Start of Material

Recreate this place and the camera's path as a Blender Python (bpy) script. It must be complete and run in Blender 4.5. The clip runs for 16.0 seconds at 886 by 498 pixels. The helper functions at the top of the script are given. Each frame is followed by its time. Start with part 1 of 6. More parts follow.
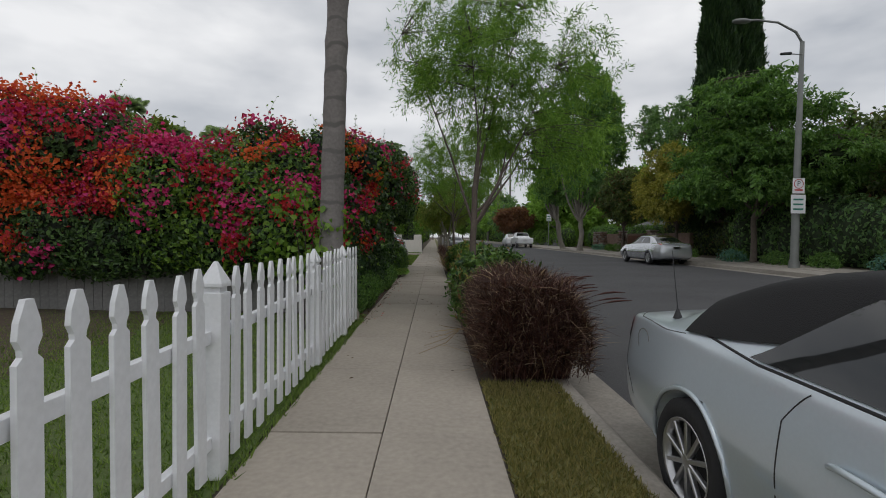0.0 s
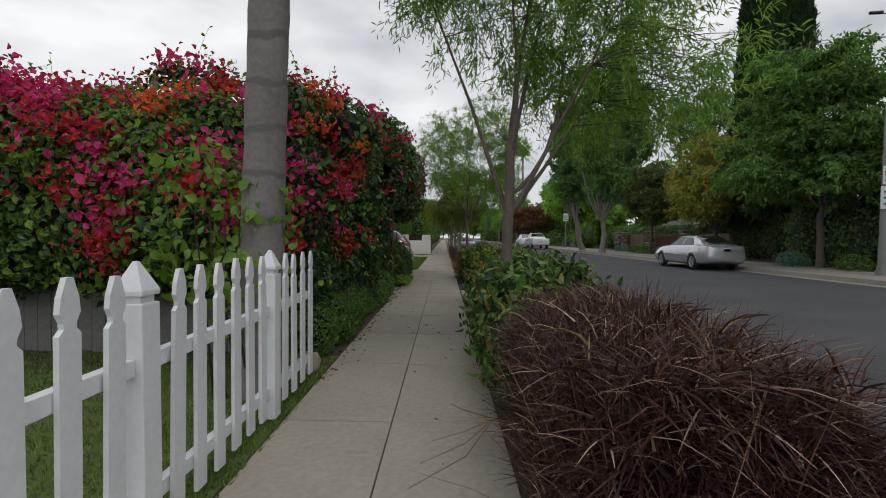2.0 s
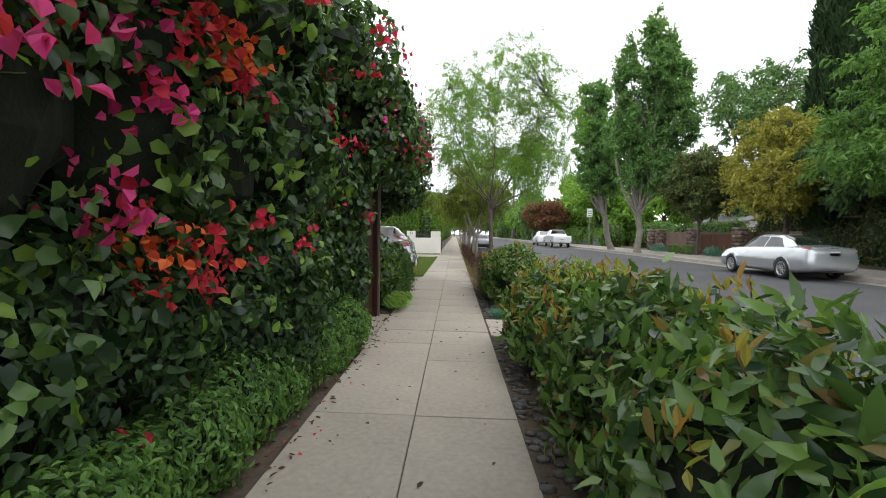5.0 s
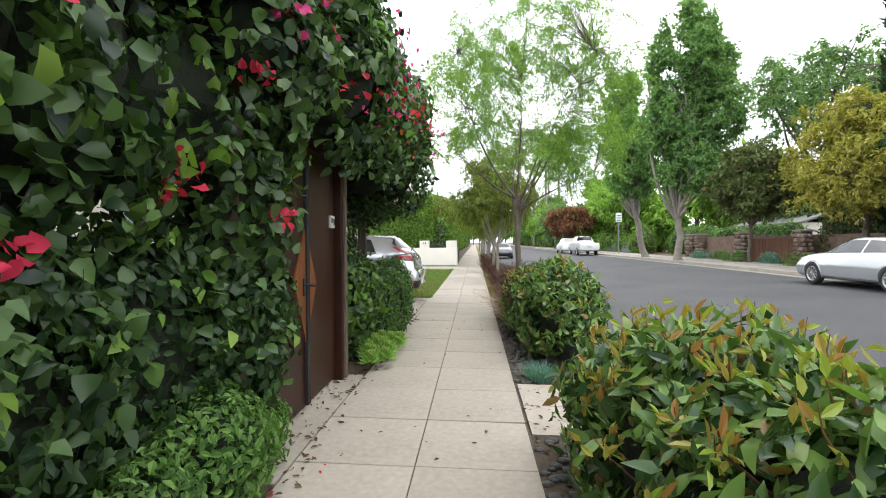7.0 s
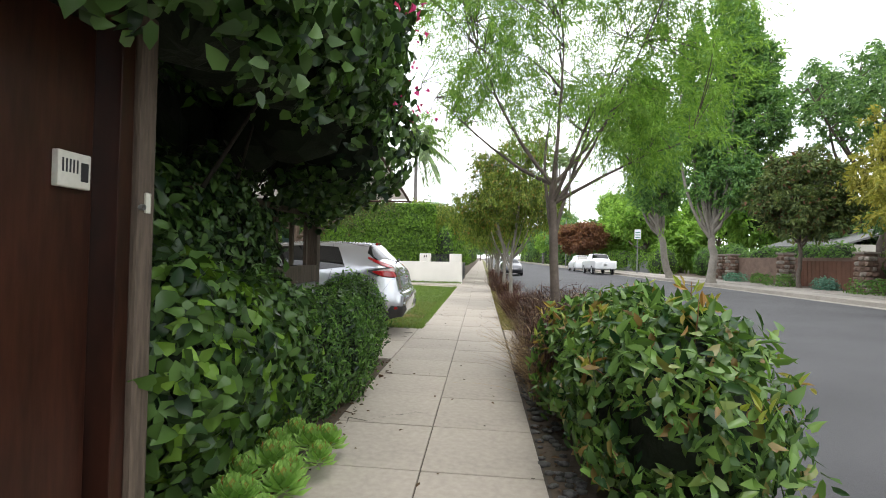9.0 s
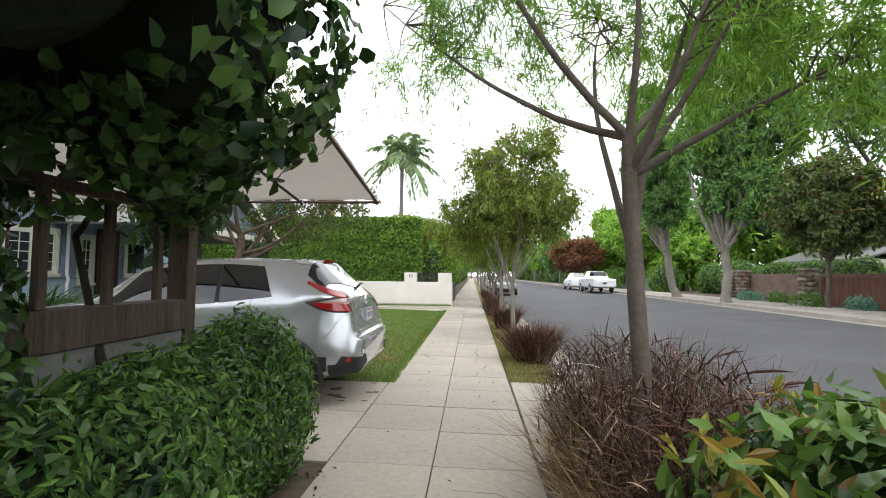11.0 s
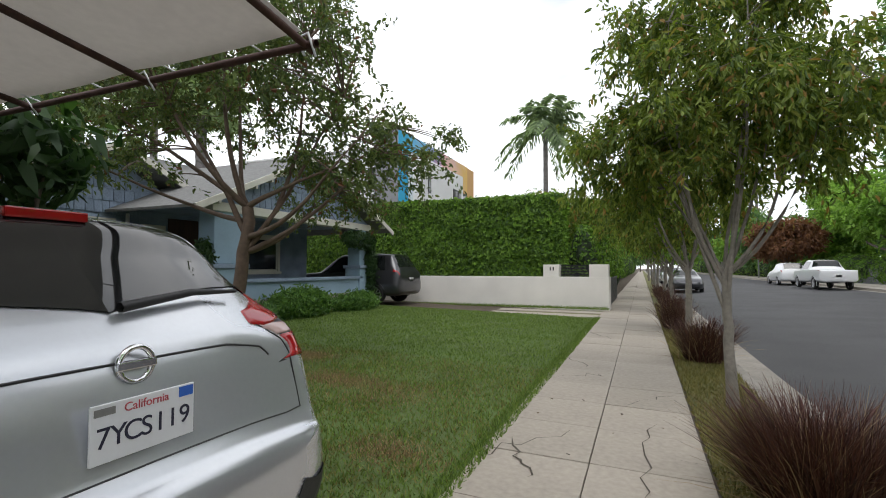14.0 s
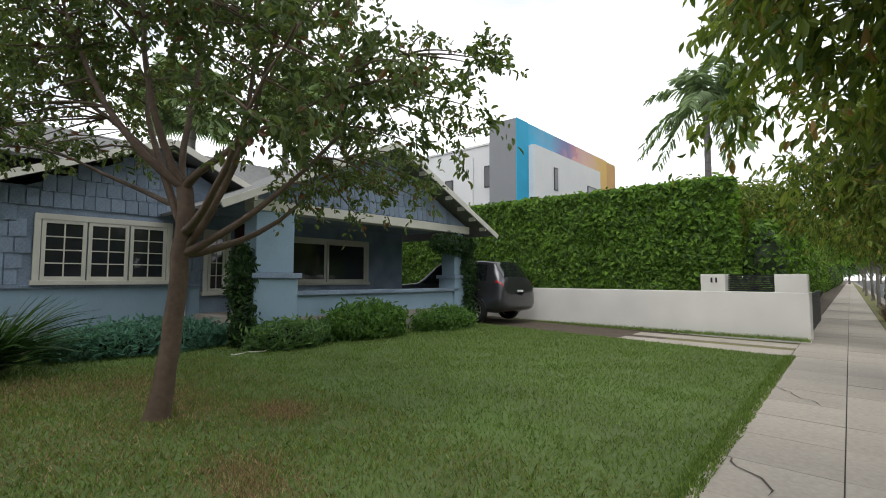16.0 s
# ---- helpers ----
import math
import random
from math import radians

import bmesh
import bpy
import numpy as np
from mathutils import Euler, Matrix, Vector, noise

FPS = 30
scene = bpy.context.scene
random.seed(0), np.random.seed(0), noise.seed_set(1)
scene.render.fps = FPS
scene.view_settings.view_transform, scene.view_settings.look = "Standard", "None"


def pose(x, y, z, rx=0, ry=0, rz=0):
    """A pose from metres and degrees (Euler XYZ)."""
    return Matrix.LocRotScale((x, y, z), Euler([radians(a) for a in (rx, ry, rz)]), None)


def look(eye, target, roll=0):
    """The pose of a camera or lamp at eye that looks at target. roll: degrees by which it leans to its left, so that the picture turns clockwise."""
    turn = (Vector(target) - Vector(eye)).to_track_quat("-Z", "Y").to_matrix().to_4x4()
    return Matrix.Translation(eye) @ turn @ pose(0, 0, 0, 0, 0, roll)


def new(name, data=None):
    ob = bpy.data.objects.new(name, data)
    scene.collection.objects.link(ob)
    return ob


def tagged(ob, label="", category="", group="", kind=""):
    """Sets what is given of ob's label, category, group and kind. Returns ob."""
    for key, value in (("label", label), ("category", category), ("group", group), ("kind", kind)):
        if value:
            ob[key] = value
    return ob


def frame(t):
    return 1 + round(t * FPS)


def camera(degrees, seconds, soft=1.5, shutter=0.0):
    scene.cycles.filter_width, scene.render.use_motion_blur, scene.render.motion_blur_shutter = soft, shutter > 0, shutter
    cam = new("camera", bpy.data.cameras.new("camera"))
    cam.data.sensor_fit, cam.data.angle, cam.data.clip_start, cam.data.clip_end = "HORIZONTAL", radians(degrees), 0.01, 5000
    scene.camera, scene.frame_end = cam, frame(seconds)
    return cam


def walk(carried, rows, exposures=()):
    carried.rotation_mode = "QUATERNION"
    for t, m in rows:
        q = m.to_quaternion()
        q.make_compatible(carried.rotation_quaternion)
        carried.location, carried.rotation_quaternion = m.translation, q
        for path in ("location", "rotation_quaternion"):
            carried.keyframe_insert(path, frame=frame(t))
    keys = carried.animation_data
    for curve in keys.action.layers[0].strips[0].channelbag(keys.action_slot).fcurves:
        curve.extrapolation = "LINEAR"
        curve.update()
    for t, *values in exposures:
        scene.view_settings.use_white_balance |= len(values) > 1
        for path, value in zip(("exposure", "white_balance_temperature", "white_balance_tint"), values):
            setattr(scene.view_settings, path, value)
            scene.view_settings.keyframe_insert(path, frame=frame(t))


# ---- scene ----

End of Material

__The exercise__: Quote the lines of the listing above that run from the line with "for t, *values" through its last line, both included, and nothing else.

__Result of the task__:
    for t, *values in exposures:
        scene.view_settings.use_white_balance |= len(values) > 1
        for path, value in zip(("exposure", "white_balance_temperature", "white_balance_tint"), values):
            setattr(scene.view_settings, path, value)
            scene.view_settings.keyframe_insert(path, frame=frame(t))


# ---- scene ----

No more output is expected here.